Television

Former Fox News Anchor Shepard Smith Will Join CNBC Evening Lineup

After giving Fox News Channel the business with an abrupt departure last year, anchor Shepard Smith is likely to find himself more engaged with news about the subject.

He’s joining finance-focused news outlet CNBC to host a new evening-news program, marking one of the first major outside hires by the NBCUniversal-owned cable network in years. Smith will start anchoring “The News With Shepard Smith” in the fall. The program will air Monday through Friday at 7 p.m., and bears a title similar to the MSNBC and CNBC show that Brian Williams led between 1996 and 2004 – before he  succeeded Tom Brokaw at “NBC Nightly News.”

The move lends a big name to CNBC’s primetime lineup, which has been filled in recent years with reality competitions and documentary series, including a show about cars led by Jay Leno and repeats of the popular program “Shark Tank.” It will also add ballast to recent speculation that NBCUniversal sees a chance to court members of Fox News’ large audience with anchors and programming that might appeal to them, and could use CNBC to do so.

“Information is coming at us from every direction. If we’re not careful, life-altering decisions will be made based on half-truth, rumor, misdirection or worse,” said Mark Hoffman, Chairman of CNBC, in a prepared statement. “We aim to deliver a nightly program that, in some small way, looks for the signal in all the noise. We’re thrilled that Shep, who’s built a career on an honest fight to find and report the facts, will continue his pursuit of the truth at CNBC.”
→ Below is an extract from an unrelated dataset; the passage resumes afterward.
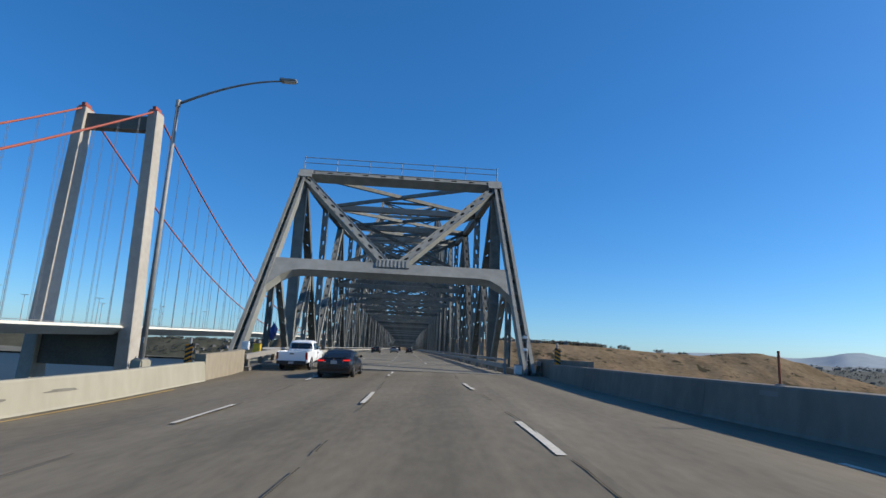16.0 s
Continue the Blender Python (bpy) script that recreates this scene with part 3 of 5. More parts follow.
ramp = thing("ramp", Matrix(), "concrete on-ramp rising to merge beside the freeway", "ramp", kind="structure")
part("deck_span", sweep(185, 324, 4, lambda s: [(ramp_centre(s) - 3.0, ramp_drop(s)), (ramp_centre(s) - 3.0, ramp_drop(s) - 0.8), (ramp_centre(s) + 3.3, ramp_drop(s) - 0.8), (ramp_centre(s) + 3.3, ramp_drop(s))]), M_RAMP, ramp)
for side, lat in ((-1, -2.6), (1, 2.75)):
    t = thing("ramp_barrier", Matrix(), "grey concrete ramp barrier with a steel rail on posts", "barrier", kind="structure")
    a = 186.0
    last = 324 if side < 0 else 322
    while a < last - 0.5:
        b = min(a + 15, last)
        part("panel", sweep(a + 0.02, b - 0.02, 4, lambda s: [(ramp_centre(s) + lat + side * x, ramp_drop(s) + z) for x, z in ((-0.1, 0), (0, 0.84), (0.35, 0.84), (0.35, -0.6), (-0.1, -0.6))]), M_BARRIER, t)
        a = b
    if side > 0:
        rail_foot = lambda s: ramp_drop(s) - knots(s, [(312, 0.0), (324, 0.36)])
        part("rail", sweep(200, 333.3, 4, lambda s: [((ramp_centre(s) + lat if s < 322 else 14.45) + x, rail_foot(s) + z) for x, z in ((0.08, 1.18), (0.08, 1.32), (0.24, 1.32), (0.24, 1.18))]), M_GALV, t)
        s = 201.0
        while s < 333:
            part("post", sweep(s, s + 0.16, 1, lambda q: [((ramp_centre(q) + lat if q < 322 else 14.45) + x, rail_foot(q) + z) for x, z in ((0.1, 0.8), (0.1, 1.2), (0.22, 1.2), (0.22, 0.8))]), M_GALV, t)
            s += 2.9
        part("end_post", sweep(333.9, 334.06, 1, [(14.55, 0.68), (14.56, 1.05), (14.69, 1.05), (14.7, 0.68)]), M_GALV, t)
        part("end_bracket", sweep(333.3, 333.4, 1, [(14.55, 0.68), (14.55, 1.14), (14.66, 1.14), (14.66, 0.68)]), M_GALV, t)
# end block where the two walls meet
block = thing("barrier_end_block", Matrix(), "thick concrete end block where freeway and ramp barriers meet", "barrier", kind="structure")
part("block", sweep(312, 324.3, 4, [(8.3, 0.02), (8.45, 0.98), (9.3, 0.98), (9.35, 0.02), (9.35, -0.4), (8.3, -0.4)]), M_BARRIER, block)


# ---- steel truss bridge ----
PANEL, HALF, Y_BASE = 15.24, 9.5, -15.5


def plate_bar(w, d, holes, length):
    """A built-up bar along y: two side plates and two cover plates, the covers pierced with oval holes, or solid."""
    bm = bmesh.new()
    t = 0.05
    for x in (-w / 2 + t / 2, w / 2 - t / 2):
        add_box(bm, (x, length / 2, 0), (t, length, d))
    if not holes:
        for z in (-d / 2 + t, d / 2 - t):
            add_box(bm, (0, length / 2, z), (w - 2 * t, length, t))
        return bm
    n = max(2, round(length / 1.75))
    cell = length / n
    for z in (-d / 2 + t, d / 2 - t):
        for i in range(n):
            y0 = i * cell
            ring_in, ring_out = [], []
            for k in range(8):
                a = radians(22.5 + 45 * k)
                ring_in.append(bm.verts.new((math.cos(a) * w * 0.19, y0 + cell / 2 + math.sin(a) * cell * 0.19, z)))
                ox = max(-1, min(1, math.cos(a) * 1.6)) * (w / 2 - t)
                oy = max(-1, min(1, math.sin(a) * 1.6)) * cell / 2
                ring_out.append(bm.verts.new((ox, y0 + cell / 2 + oy, z)))
            for k in range(8):
                j = (k + 1) % 8
                bm.faces.new((ring_in[k], ring_in[j], ring_out[j], ring_out[k]))
    return bm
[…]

Smith billed the new show as a “fact-based, hour-long evening news program with the mission to cut through the static to deliver facts, in context and with perspective.” He is expected to rely in part on CNBC anchors and producers. Smith will serve as CNBC’s Chief General News Anchor and Chief Breaking General News Anchor, as well as the executive editor of his program. He held similar titles at Fox News Channel, where part of his role was to anchor top breaking news stories no matter when they erupted.

The new program will make CNBC more of a news destination in the early evening. The network has in the past several years largely wound down business coverage a few hours after the stock markets closed and relied on primetime series. Bringing Smith to the lineup will put CNBC more directly in competition not only with rival Fox Business Network, which airs Lou Dobbs program at 7 p.m., but with general-news time slot rivals like CNN’s Erin Burnett and Fox News Channel’s Martha MacCallum. MSNBC has been mulling a new anchor for its 7 p.m. hour, with Joy Reid recently being named by The Wall Street Journal as one possibility.